You have your first album coming out next month, what was that process like?

It was chaos. I decided on my own that we were going to record a record. Sometimes I lie awake at nights and hear entire records, and that's what happened. After a few nights of not sleeping, I had some ideas. So I wrote and arranged a bunch of tunes, collected tunes from other band members, we rehearsed them once, and then we recorded it. We weren't totally ready, but I like to hear the players struggling to get it right - it adds a tension there, the risk and uncertainty. Somehow, out of the chaos of the sessions, we got some nice performances down. We tried getting everyone in the same place at the same time, and that didn't work.

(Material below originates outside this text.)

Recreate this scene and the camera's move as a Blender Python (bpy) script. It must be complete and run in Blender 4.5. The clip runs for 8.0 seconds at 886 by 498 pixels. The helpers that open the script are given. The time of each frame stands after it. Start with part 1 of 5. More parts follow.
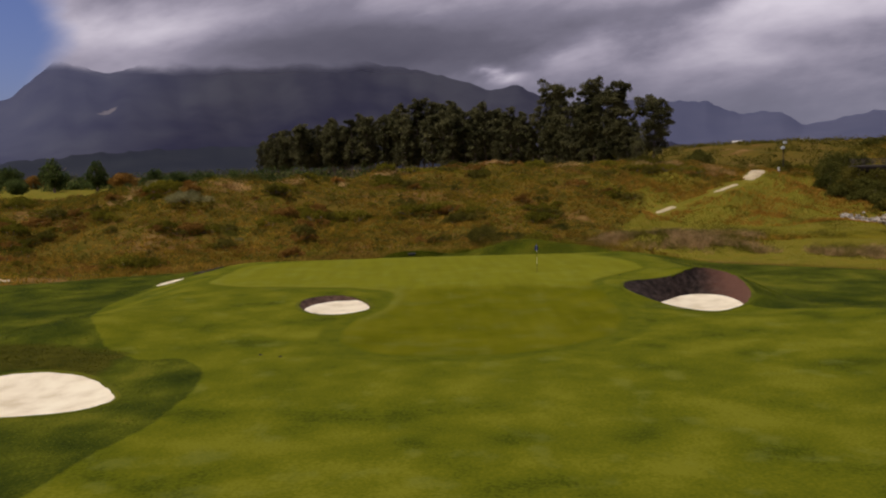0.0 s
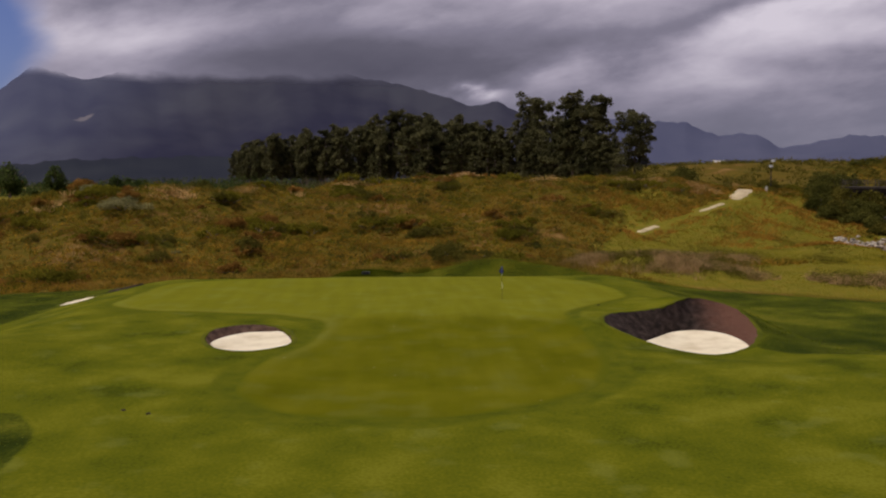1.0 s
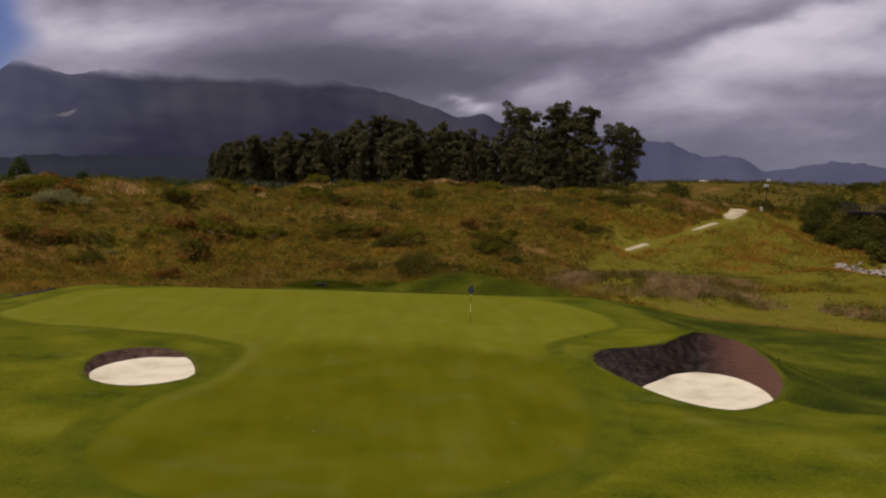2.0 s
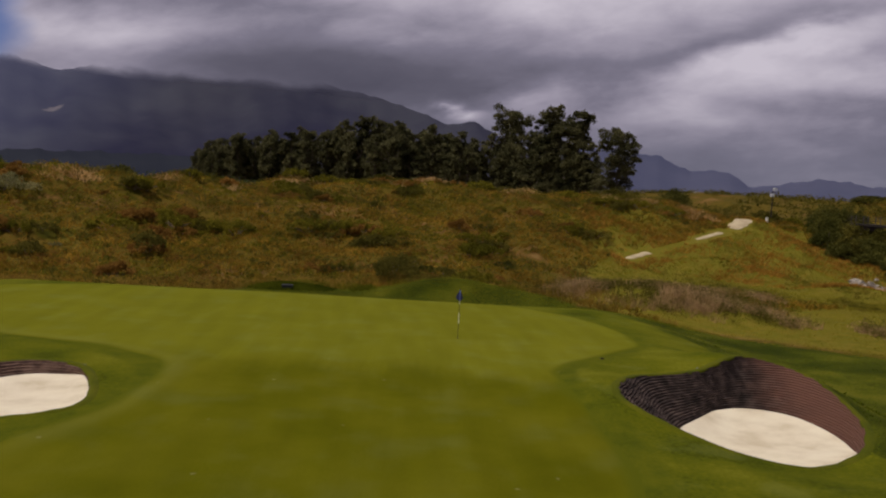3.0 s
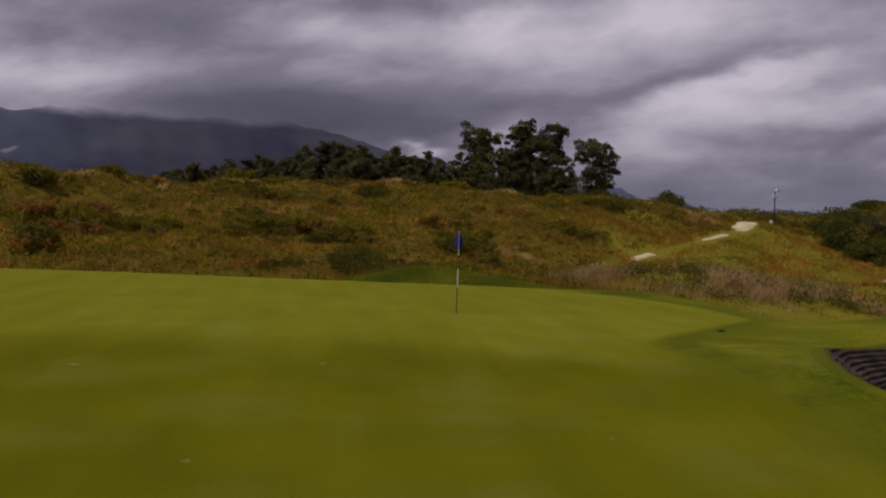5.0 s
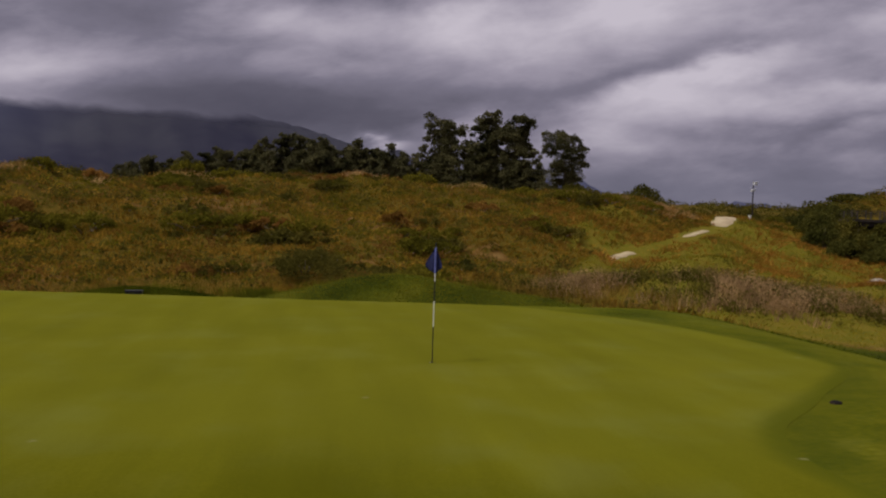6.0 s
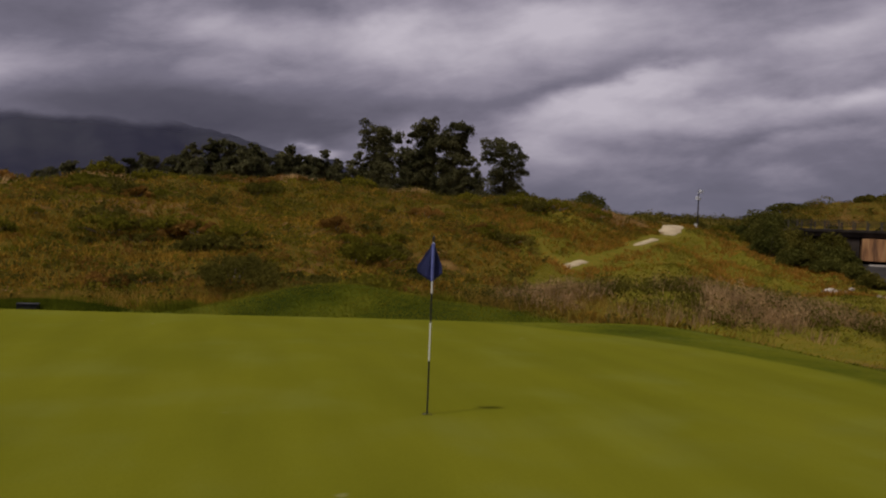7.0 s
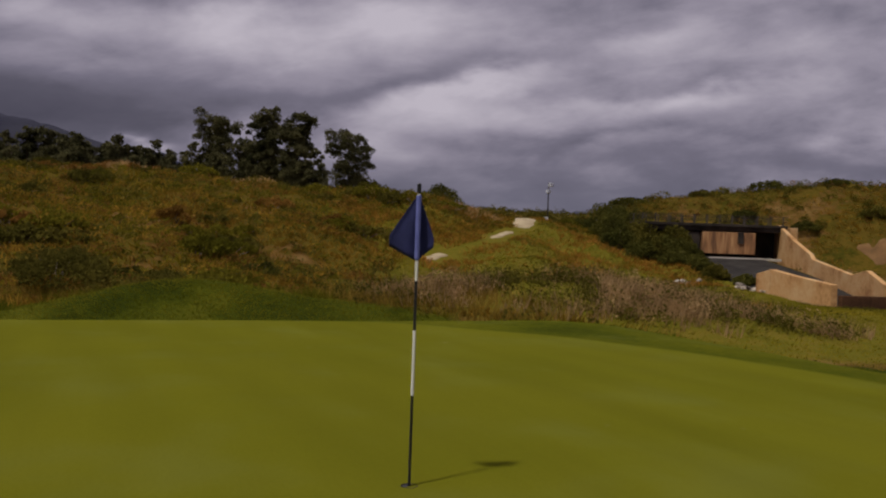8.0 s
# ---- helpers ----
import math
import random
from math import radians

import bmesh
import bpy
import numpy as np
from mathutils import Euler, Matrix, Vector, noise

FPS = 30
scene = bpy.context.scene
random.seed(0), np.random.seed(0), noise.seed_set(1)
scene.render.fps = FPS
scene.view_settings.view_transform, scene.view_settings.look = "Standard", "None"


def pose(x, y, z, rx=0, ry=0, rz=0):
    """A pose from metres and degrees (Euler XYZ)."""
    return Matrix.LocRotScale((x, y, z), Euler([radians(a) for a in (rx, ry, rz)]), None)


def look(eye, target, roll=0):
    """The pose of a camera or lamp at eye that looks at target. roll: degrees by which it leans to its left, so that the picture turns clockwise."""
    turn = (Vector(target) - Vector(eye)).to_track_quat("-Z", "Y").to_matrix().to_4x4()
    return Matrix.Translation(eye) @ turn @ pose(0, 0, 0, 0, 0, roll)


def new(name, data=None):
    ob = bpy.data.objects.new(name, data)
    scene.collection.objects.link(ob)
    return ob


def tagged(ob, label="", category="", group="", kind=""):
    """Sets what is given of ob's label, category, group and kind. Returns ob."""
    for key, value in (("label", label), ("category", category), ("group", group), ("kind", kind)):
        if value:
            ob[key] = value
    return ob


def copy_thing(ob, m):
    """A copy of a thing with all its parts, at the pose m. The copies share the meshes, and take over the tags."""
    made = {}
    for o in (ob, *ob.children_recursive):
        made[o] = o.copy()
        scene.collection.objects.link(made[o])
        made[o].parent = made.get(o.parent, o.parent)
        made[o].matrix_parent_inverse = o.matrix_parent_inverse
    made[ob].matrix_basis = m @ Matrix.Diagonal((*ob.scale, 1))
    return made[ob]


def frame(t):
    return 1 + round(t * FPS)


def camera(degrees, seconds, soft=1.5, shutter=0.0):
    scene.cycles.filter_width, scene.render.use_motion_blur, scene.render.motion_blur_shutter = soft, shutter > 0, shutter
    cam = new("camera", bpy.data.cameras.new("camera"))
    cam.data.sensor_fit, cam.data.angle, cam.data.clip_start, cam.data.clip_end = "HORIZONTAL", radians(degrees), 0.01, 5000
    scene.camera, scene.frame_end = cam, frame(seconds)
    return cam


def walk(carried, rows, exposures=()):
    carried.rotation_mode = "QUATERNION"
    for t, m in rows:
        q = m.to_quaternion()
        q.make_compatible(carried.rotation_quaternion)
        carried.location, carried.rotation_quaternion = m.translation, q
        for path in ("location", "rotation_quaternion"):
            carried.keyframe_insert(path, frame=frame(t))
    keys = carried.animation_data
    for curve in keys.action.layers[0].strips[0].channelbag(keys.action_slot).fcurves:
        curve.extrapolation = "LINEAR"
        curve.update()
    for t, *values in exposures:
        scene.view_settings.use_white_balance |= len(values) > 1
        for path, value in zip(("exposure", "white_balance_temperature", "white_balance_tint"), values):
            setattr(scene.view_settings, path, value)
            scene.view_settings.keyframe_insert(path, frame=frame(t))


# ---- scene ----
cam = camera(54.0, 8.0, soft=2.1)
PATH = [
    (0, (-4.731, -63.833, 8.467), (-4.798, -61.844, 8.264), -2.0),
    (0.5, (-3.993, -59.052, 8.21), (-4.038, -57.061, 8.022), -1.5),
    (1, (-3.231, -54.052, 7.824), (-3.247, -52.06, 7.654), -0.7),
    (1.5, (-2.528, -49.523, 7.537), (-2.521, -47.529, 7.381), 0.4),
    (3, (-1.859, -36.626, 6.141), (-1.803, -34.631, 6.013), 3.2),
    (3.5, (-2.038, -32.911, 5.246), (-1.97, -30.916, 5.131), 3.3),
    (4, (-2.139, -28.893, 3.83), (-2.056, -26.897, 3.74), 2.9),
    (4.5, (-2.062, -25.32, 2.412), (-1.959, -23.323, 2.358), 2.6),
    (4.7, (-1.99, -24.05, 2.06), (-1.876, -22.054, 2.02), 2.4),
    (5.8, (-1.592, -16.45, 2.183), (-1.393, -14.46, 2.134), 2.0),
    (6, (-1.562, -15.395, 2.469), (-1.344, -13.408, 2.416), 2.0),
    (6.5, (-1.636, -12.711, 2.442), (-1.355, -10.732, 2.401), 2.1),
    (7, (-1.82, -10.263, 2.14), (-1.449, -8.298, 2.116), 2.2),
    (7.2, (-1.879, -9.223, 1.994), (-1.461, -7.268, 1.976), 2.2),
    (7.4, (-1.969, -8.484, 1.954), (-1.497, -6.541, 1.937), 2.2),
    (7.5, (-1.991, -8.118, 1.94), (-1.491, -6.182, 1.921), 2.1),
    (7.6, (-2.023, -7.624, 1.895), (-1.482, -5.699, 1.88), 1.9),
    (7.8, (-2.016, -6.627, 1.798), (-1.392, -4.727, 1.783), 1.8),
    (8, (-2.057, -5.782, 1.767), (-1.331, -3.918, 1.748), 2.0),
]
walk(cam, [(t, look(e, g, r)) for t, e, g, r in PATH], [(0, 0.13), (2, 0.0), (5, -0.17), (6, -0.14), (7, -0.25), (8, -0.28)])

# ---- world, sun ----
SUN_DIR = Vector((-0.93, -0.38, 1.84)).normalized()      # towards the sun


CLOUDS = ((-21, 8.6, 6, 2.0, 0, 0.23), (-8, 8.0, 13, 1.3, 0.05, -0.14), (-7, 6.4, 9, 1.3, 0, -0.28), (14, 9.5, 8, 0.8, 0.12, -0.09), (9, 11.6, 6, 1.5, 0, 0.12), (1, 7.0, 8, 1.6, 0.05, -0.20), (47, 6.4, 4, 0.8, 0.08, 0.14), (27, 11.8, 7, 0.9, 0.14, -0.12),
          (-3, 12.6, 6, 1.3, 0, 0.14), (9, 13.4, 5, 1.6, 0.1, 0.18), (18, 14.0, 5, 2.2, 0.1, 0.22), (23.5, 10, 4, 0.9, 0.3, 0.20),
          (22, 8.0, 6, 0.9, 0.05, 0.12), (36, 9.2, 6, 0.7, 0.05, 0.18), (33, 12.8, 5, 0.9, 0.1, 0.15), (30, 7, 7, 0.6, 0.08, -0.12),
          (40, 10.3, 5, 0.6, 0.05, -0.12), (20, 5.5, 10, 2.4, 0, 0.06), (47, 13.5, 5, 2, 0, 0.06), (15, 3.8, 16, 1.6, 0, -0.06),
          (38, 5.4, 10, 1.0, 0, -0.12), (2.2, 5.3, 1.5, 0.35, 0, 0.32), (24, 10.5, 17, 4, 0, 0.075))


def math_node(nt, op, a, b=None):
    n = nt.nodes.new("ShaderNodeMath")
    n.operation = op
    for k, v in enumerate((a, b)):
        if v is None:
            continue
        if isinstance(v, (int, float)):
            n.inputs[k].default_value = v
        else:
            nt.links.new(v, n.inputs[k])
    return n.outputs[0]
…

We took some risks and threw things together ala Mingus. Then some magical things happened, like a duet I did with Katt in one take when the rest of the guys were breaking.

How did you get that grant from the Subito, of the Philadelphia Chapter of the American Composers Forum?

We were scratching our heads, trying to record all this stuff without going into debt. I met up with my friend Eugene Lou, who organizes crazy performances, drummers and dancers simulating particle generators and things like that, and he told me about the Subito program. The next day I checked it out, noticed that the deadline was the following day, so I quickly wrote up a proposal. I also included some scores of my compositions, and then I rushed off to the post office. The Subito program has helped many Philadelphia groups, like Normal Love and Odean Pope, I believe, and we are so fortunate that they helped us. It allowed us to work in a better studio, with better engineers, and experiment a bit more.

You share an acronym with the World Presidents Association, the World Packaging association, the World Powerlifing Organization, The Worcester Park Observatory in the UK, The Washington Post stock ticker, World Public Opinion and Writers Project Organizer software. Have you had any marketplace confusion yet?

No. Maybe someone will hire the powerlifters to play the Chicken Dance at wedding.